## begin SUPPLIED MATERIAL

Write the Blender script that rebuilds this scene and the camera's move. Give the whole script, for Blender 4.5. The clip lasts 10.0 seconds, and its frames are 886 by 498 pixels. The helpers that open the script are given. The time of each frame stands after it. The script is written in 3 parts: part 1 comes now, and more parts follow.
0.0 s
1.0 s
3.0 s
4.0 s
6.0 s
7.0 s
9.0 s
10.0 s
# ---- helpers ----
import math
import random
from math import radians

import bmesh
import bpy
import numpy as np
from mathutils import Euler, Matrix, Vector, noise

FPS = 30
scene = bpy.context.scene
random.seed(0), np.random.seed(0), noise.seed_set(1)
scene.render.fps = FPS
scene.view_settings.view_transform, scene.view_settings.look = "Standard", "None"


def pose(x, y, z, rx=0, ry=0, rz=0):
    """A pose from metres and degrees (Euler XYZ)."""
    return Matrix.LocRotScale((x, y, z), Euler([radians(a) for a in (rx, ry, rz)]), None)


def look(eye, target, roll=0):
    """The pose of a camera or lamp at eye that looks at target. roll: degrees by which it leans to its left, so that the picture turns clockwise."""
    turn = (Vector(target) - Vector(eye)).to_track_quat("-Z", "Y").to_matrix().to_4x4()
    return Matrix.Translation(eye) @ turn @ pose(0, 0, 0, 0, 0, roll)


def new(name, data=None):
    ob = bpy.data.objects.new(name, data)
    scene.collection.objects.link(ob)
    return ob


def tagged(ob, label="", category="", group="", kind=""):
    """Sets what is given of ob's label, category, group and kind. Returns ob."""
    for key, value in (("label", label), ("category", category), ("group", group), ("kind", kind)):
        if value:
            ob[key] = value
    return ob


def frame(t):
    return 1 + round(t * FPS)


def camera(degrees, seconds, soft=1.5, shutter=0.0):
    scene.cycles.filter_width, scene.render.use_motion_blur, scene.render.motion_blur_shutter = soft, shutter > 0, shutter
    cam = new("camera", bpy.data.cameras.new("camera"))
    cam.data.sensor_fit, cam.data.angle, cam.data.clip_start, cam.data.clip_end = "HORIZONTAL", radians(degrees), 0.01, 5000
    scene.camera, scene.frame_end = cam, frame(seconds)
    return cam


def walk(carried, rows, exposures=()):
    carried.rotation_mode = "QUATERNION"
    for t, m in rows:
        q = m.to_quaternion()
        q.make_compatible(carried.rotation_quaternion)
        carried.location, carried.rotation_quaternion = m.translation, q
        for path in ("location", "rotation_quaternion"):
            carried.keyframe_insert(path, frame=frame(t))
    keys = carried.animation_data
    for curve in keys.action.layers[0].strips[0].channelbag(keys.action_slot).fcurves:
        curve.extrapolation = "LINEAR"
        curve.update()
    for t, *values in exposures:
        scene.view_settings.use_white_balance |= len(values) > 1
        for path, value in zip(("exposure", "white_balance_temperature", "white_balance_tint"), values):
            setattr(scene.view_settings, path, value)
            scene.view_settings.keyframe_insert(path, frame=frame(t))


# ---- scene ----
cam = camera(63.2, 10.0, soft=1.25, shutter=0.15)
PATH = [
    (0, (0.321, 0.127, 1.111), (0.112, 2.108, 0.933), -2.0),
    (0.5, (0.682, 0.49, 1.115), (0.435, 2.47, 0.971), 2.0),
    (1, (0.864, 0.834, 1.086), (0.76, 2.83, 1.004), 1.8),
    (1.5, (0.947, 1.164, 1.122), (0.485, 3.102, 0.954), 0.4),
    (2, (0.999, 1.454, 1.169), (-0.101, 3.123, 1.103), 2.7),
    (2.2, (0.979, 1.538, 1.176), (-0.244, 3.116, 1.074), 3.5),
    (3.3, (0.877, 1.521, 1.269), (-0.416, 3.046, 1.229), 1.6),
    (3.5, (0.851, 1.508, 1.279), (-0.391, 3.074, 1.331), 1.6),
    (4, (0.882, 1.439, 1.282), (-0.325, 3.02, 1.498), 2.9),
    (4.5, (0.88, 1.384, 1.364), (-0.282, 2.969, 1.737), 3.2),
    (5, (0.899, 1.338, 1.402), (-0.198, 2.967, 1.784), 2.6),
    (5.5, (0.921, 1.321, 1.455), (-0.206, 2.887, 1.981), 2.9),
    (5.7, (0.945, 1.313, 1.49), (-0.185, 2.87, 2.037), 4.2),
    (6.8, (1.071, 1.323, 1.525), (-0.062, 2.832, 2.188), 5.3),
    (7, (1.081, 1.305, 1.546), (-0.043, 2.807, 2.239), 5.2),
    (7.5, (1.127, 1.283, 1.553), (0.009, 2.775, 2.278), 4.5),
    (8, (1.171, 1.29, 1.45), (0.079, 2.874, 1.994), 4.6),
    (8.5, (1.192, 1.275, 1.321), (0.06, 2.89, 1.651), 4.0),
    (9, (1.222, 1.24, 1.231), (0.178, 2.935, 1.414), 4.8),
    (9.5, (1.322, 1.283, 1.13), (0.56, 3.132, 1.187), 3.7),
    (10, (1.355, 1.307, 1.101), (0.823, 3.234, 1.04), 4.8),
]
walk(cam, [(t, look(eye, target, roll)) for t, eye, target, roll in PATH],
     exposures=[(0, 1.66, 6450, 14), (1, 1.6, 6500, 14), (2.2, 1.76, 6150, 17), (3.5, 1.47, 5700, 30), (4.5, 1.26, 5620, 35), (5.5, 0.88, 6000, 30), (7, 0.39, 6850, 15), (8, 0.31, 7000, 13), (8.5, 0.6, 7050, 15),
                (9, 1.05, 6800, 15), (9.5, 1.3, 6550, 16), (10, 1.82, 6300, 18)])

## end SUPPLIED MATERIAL
## begin SUPPLIED MATERIAL

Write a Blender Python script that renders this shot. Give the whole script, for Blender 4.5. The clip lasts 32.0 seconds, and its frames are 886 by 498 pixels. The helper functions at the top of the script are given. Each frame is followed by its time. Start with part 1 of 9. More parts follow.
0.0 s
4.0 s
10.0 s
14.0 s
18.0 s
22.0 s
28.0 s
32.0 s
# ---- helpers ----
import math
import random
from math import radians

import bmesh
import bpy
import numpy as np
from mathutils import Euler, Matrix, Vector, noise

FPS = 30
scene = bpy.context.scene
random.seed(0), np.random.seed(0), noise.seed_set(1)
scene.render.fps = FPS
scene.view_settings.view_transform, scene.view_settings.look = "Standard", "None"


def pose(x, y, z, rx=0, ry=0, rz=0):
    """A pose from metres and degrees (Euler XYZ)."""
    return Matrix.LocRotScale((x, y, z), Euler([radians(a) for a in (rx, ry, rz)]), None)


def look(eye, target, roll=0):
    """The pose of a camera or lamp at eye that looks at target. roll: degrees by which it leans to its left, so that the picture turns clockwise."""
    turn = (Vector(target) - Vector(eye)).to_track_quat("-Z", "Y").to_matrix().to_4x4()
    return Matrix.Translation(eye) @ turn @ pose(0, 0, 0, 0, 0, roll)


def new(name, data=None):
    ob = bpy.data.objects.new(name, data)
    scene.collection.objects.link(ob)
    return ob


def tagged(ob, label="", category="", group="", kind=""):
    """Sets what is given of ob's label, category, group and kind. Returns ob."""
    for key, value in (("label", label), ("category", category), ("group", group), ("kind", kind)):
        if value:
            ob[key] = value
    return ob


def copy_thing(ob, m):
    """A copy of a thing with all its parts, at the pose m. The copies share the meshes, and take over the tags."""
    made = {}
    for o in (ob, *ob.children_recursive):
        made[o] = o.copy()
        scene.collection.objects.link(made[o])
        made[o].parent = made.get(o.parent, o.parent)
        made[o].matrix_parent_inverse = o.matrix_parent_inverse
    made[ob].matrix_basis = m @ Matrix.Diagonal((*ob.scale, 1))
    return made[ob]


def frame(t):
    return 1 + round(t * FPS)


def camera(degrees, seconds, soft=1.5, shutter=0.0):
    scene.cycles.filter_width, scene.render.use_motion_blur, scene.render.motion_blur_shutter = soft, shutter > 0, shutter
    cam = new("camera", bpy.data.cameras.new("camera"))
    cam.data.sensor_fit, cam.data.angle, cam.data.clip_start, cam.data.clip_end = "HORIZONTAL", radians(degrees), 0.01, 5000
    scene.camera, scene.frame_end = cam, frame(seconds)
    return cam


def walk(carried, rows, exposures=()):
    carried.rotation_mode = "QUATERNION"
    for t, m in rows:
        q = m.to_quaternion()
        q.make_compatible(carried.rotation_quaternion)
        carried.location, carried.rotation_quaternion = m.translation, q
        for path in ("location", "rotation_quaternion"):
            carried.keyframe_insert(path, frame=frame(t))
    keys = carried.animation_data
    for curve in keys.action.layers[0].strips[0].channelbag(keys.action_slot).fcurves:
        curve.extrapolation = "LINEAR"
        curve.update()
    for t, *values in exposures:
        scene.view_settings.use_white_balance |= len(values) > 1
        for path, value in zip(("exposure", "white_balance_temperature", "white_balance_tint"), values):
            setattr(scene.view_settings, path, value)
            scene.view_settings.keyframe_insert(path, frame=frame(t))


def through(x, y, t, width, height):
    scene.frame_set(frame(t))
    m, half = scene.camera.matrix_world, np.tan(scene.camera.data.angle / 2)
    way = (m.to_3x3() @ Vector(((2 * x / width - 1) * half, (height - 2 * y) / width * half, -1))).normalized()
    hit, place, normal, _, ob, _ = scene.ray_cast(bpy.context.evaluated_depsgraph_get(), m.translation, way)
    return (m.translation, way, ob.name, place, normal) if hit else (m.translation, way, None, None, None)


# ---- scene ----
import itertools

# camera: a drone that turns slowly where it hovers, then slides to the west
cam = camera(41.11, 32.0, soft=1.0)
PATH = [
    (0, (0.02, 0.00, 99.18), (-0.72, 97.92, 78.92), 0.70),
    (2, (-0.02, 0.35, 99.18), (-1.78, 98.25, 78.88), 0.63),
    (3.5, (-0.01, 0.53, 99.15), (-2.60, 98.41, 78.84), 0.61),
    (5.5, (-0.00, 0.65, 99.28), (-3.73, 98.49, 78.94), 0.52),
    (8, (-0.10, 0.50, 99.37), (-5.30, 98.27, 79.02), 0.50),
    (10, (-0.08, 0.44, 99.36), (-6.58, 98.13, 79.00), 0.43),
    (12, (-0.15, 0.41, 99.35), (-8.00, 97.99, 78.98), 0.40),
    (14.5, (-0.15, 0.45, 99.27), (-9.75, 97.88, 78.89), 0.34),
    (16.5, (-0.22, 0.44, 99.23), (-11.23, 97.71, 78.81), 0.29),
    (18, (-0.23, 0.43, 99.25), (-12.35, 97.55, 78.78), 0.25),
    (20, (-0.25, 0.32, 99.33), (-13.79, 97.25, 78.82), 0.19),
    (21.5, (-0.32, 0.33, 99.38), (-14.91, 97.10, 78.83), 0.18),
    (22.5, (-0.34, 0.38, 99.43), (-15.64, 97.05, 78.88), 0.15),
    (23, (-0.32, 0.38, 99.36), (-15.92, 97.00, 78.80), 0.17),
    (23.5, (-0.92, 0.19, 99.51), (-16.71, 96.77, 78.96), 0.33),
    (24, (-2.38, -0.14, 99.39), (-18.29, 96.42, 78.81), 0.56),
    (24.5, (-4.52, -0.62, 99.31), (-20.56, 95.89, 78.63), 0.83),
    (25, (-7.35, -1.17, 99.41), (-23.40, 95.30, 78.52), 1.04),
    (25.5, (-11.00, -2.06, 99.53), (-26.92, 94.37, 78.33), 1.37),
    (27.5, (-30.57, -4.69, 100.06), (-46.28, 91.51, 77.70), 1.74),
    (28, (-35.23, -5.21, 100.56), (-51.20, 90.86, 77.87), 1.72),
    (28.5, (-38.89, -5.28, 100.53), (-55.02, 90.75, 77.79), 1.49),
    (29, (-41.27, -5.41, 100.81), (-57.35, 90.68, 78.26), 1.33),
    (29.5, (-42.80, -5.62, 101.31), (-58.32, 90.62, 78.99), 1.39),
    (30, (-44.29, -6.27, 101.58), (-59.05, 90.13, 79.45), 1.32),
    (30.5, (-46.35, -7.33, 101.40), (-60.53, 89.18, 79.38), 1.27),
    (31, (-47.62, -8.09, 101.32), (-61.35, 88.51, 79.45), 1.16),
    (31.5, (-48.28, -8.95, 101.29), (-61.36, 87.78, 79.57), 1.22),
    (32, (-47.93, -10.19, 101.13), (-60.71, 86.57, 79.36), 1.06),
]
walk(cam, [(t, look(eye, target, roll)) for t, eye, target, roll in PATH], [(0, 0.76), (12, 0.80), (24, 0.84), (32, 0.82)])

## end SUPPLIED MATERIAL

GIVEN PROBLEM:
Filter the listing above by the word "frames"; copy each line that passes.

REPLY:
Write the Blender script that rebuilds this scene and the camera's move. Give the whole script, for Blender 4.5. The clip lasts 10.0 seconds, and its frames are 886 by 498 pixels. The helpers that open the script are given. The time of each frame stands after it. The script is written in 3 parts: part 1 comes now, and more parts follow.
Write a Blender Python script that renders this shot. Give the whole script, for Blender 4.5. The clip lasts 32.0 seconds, and its frames are 886 by 498 pixels. The helper functions at the top of the script are given. Each frame is followed by its time. Start with part 1 of 9. More parts follow.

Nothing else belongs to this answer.